4 Responses to “Why Republicans Might Not Want To Take Back The House”

  1. kranky kritter Says:

    I think it only matters to wonks, who love questions like this. It’s not actually a STRATEGY. because every person running will be trying to win.

    And I don’t think it affects Obama’s agenda anyway, even if it will affect how partisans spin what he is doing. Obama used most of his popularity in getting through healthcare reform and henceforth is going to need to draw from both sides of the aisle for additional changes.

    Nothing especially controversial will get dealt with until after the midterms. Vengeance-seeking Americans with lopped 401ks and jobs will overwhelmingly suppoprt whatever “financial reform” amounts to.

    Both immigration and “climate change” legislation will be controversial things that various pols will try to score points with, but nothing will happen. I’m especially skeptical that anything will happen on immigration, because of the peculiar position of the parties versus public sentiment. For various reasons, both parties don’t want to see big changes. But IMo a solid majority of Americans wants immigration sanity that promotes streamlined sensible legal immigration and both deters illegal immigration and precludes illegal immigrants from entitlements, services, and anything resembling “amnesty.” Neither party can envision a winning play on the issue.

    On climate change, I expect that if anything passes it will be cosmetic, toothless, and riddled with loopholes. Which suits me fine.

  2. Justin Gardner Says:

    I think it only matters to wonks, who love questions like this. It’s not actually a STRATEGY. because every person running will be trying to win.

    Completely agree…and we’re both wonks aren’t we?

    Also, agreed that he won’t deal with anything particularly earth shattering before the mid-terms, especially given his unwillingness to back immigration reform. Still, he took up healthcare before I thought he would so you never know.
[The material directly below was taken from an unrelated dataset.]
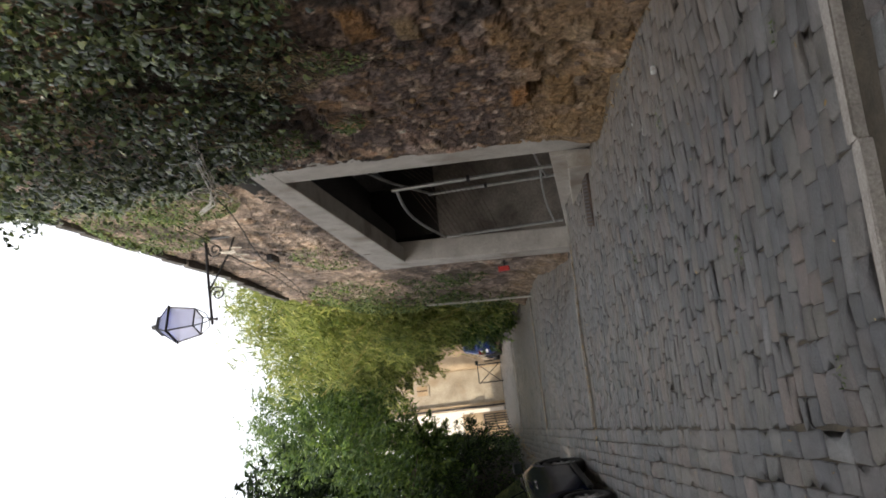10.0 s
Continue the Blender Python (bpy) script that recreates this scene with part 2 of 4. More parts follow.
M_plaster_white = rough_mat("white_plaster", (0.74, 0.71, 0.65), (0.84, 0.82, 0.77), 1.0, 30, 0.9)
M_tan = rough_mat("tan_stone", (0.34, 0.24, 0.14), (0.5, 0.38, 0.25), 1.5, 30, 0.9)
M_sign_red = plain_mat("faded_red_enamel", (0.30, 0.06, 0.045), 0.7)
M_sign = plain_mat("sign_face", (0.10, 0.085, 0.07), 0.8)
M_coping = rough_mat("coping_stone", (0.07, 0.066, 0.062), (0.17, 0.16, 0.15), 4, 60, 0.9, relief=0.6)


# ---- builders ----
def thing(name, label, category, at=(0, 0, 0), rz=0.0, rx=0.0, group="", kind=""):
    e = new(name)
    e.empty_display_size = 0.2
    e.matrix_basis = pose(*at, rx, 0, rz)
    return tagged(e, label, category, group, kind)


def finish(name, me, material, smooth):
    me.materials.append(material)
    if smooth:
        me.polygons.foreach_set("use_smooth", [True] * len(me.polygons))
    me.update()
    return new(name, me)


def part(name, bm, material, parent=None, label="", local=False, smooth=False, kind=""):
    """One mesh object. World coordinates unless local."""
    me = bpy.data.meshes.new(name)
    bm.to_mesh(me)
    bm.free()
    ob = finish(name, me, material, smooth)
    adopt(ob, parent, local)
    return tagged(ob, label, kind=kind)


def adopt(ob, parent, local=False):
    if parent is not None:
        ob.parent = parent
        if parent.parent is None and not local:
            ob.matrix_parent_inverse = parent.matrix_basis.inverted()


def raw(name, verts, faces, material, parent=None, label="", smooth=False, kind="", local=False):
    me = bpy.data.meshes.new(name)
    me.from_pydata(verts, [], faces)
    ob = finish(name, me, material, smooth)
    adopt(ob, parent, local)
    return tagged(ob, label, kind=kind)


def box(bm, x0, x1, y0, y1, z0, z1, bevel=0.0, m=None):
    """A box; bevel rounds its edges."""
    r = bmesh.ops.create_cube(bm, size=1.0)
    vs = r["verts"]
    bmesh.ops.transform(bm, matrix=Matrix.Translation(((x0 + x1) / 2, (y0 + y1) / 2, (z0 + z1) / 2)) @ Matrix.Diagonal((x1 - x0, y1 - y0, z1 - z0, 1)), verts=vs)
    if bevel:
        es = list({e for v in vs for e in v.link_edges})
        out = bmesh.ops.bevel(bm, geom=es, offset=bevel, segments=2, affect="EDGES", profile=0.6)
        vs = list({v for f in out["faces"] for v in f.verts})
    if m is not None:
        bmesh.ops.transform(bm, matrix=m, verts=vs)
    return bm


def boxed(*a, **k):
    return box(bmesh.new(), *a, **k)


def tube(bm, pts, r, segs=6, r_end=None):
    """A round tube through the points, closed at both ends."""
    pts = [Vector(p) for p in pts]
    n = len(pts)
    rings = []
    for i, p in enumerate(pts):
        d = (pts[min(i + 1, n - 1)] - pts[max(i - 1, 0)]).normalized()
        a = d.cross(Vector((0, 0, 1)) if abs(d.z) < 0.9 else Vector((1, 0, 0))).normalized()
        b = d.cross(a)
        rr = r if r_end is None else r + (r_end - r) * i / (n - 1)
        rings.append([bm.verts.new(p + rr * (math.cos(2 * math.pi * k / segs) * a + math.sin(2 * math.pi * k / segs) * b)) for k in range(segs)])
    for u, v in zip(rings, rings[1:]):
        for k in range(segs):
            bm.faces.new((u[k], u[(k + 1) % segs], v[(k + 1) % segs], v[k]))
    bm.faces.new(rings[0][::-1])
    bm.faces.new(rings[-1])
    return bm


def tubed(pts, r, segs=6, r_end=None):
    return tube(bmesh.new(), pts, r, segs, r_end)


def prism(bm, outline, axis, a, b, bevel=0.0):
    """An outline of (u, v) pushed from a to b along an axis (x: u=y, v=z; y: u=x, v=z; z: u=x, v=y)."""
    def at(u, v, w):
        return {"x": (w, u, v), "y": (u, w, v), "z": (u, v, w)}[axis]
    lo = [bm.verts.new(at(u, v, a)) for u, v in outline]
    hi = [bm.verts.new(at(u, v, b)) for u, v in outline]
    n = len(outline)
    fs = [bm.faces.new(lo[::-1]), bm.faces.new(hi)]
    for i in range(n):
        fs.append(bm.faces.new((lo[i], lo[(i + 1) % n], hi[(i + 1) % n], hi[i])))
    bmesh.ops.recalc_face_normals(bm, faces=fs)
    if bevel:
        es = list({e for f in fs[:2] for e in f.edges})
        bmesh.ops.bevel(bm, geom=es, offset=bevel, segments=2, affect="EDGES", profile=0.6)
    return bm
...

    However, I have to disagree with climate change. He has Lindsey Graham backing him and with the current situation in the Gulf, this gives him a golden opportunity to push that legislation through.

    Last…I’ve always contended that common sense immigration reform won’t happen until we truly secure our borders. If Obama is smart, he’ll send more troops to the border to stop illegals from coming through and then address it late 2010, early 2011.

    We shall see.

  3. kranky kritter Says:

    On healthcare reform timing? I think if you are elected with a substantial majority and with a genuine desire to make serious changes, you do the hardest and most controversial one first, while your political capital is highest. Notice that this would mean you wouldn’t try such a gambit if elected by a hair’s breadth like Bush was in 2000.
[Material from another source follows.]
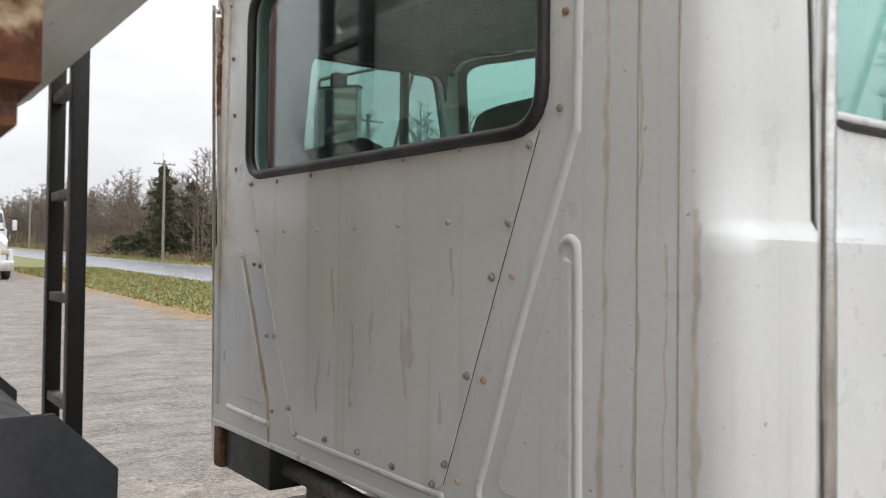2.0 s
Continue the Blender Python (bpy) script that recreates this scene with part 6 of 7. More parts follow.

    Last…I’ve always contended that common sense immigration reform won’t happen until we truly secure our borders. If Obama is smart, he’ll send more troops to the border to stop illegals from coming through and then address it late 2010, early 2011.

    Not an idea without merit, IMO, but it serious begs the question of how to do so when it’s logistically so much easier to immigrate illegally than legally. Even if we tripled the border patrol and put up more fences and lights, this would still be true.

    So IMO, curtailing illegal border crossings should go hand in hand with a cleaner and expedited process for allowing immigrants to come here temporarily to work while beginning a process by which they might legally earn citizenship.

  4. Nick Benjamin Says:

    The problem with the “secure our borders first” approach is that the border is almost impossible to secure as long as there’s demand for cheap labor in the US and a willing supply in Latin America. It’s like trying to crush the illegal speakeasies before repealing Prohibition. Probably possible, not easy, and kinda silly as most of the problem would go away if there were legal options.

    kk is making a gigantic understatement when he says it’s “logistically so much easier to immigrate illegally.” It is legally impossible to immigrate unless you are a) someone with extremely valuable skills, or b) have relatives with US Citizenship. A tree-trimmer cannot immigrate legally. Period.

    As for Obama’s legislative agenda Financial Regulation is as good as done. McConnel blinked.

    IMO the only other big thing he’ll push for is Cap-and-Trade. He’s got that through the House already, and he’s got a clear path to 60 in the Senate. He’s got industry on his side, and the electoral reward of pushing it through is clear. Note that if he does climate change it will be substantive. He’s got potential EPA regulation of Carbon emissions in his back pocket, and he’ll catch hell from the base if the Senate passes BS and he doesn’t use it.

    Immigration reform’s politics are trickier. Long-term comprehensive reform is the only sensible political strategy. Short term there’s not much he can do. He could probably get the various committees to report proposals by the November election if he really leaned on them, but he ain’t getting to 60 Senators that quick.

    It probably would be a useful issue in a couple tight Senate races, so he’ll let Harry Reid fight for it. Meanwhile he’ll continue to (at least) investigate the AZ law so Hispanics know he hates it. And he’ll tell Latino voters the truth — if they want to beat the anti-immigrant sentiment that pervades much of the country they’ll have to play smart politics.

    As the GOP is aligned closely with anti-immigration activists their best bet is to support Democrats. Primary voting is important, because that way Blue Dogs will at least think real hard before they screw Mexicans.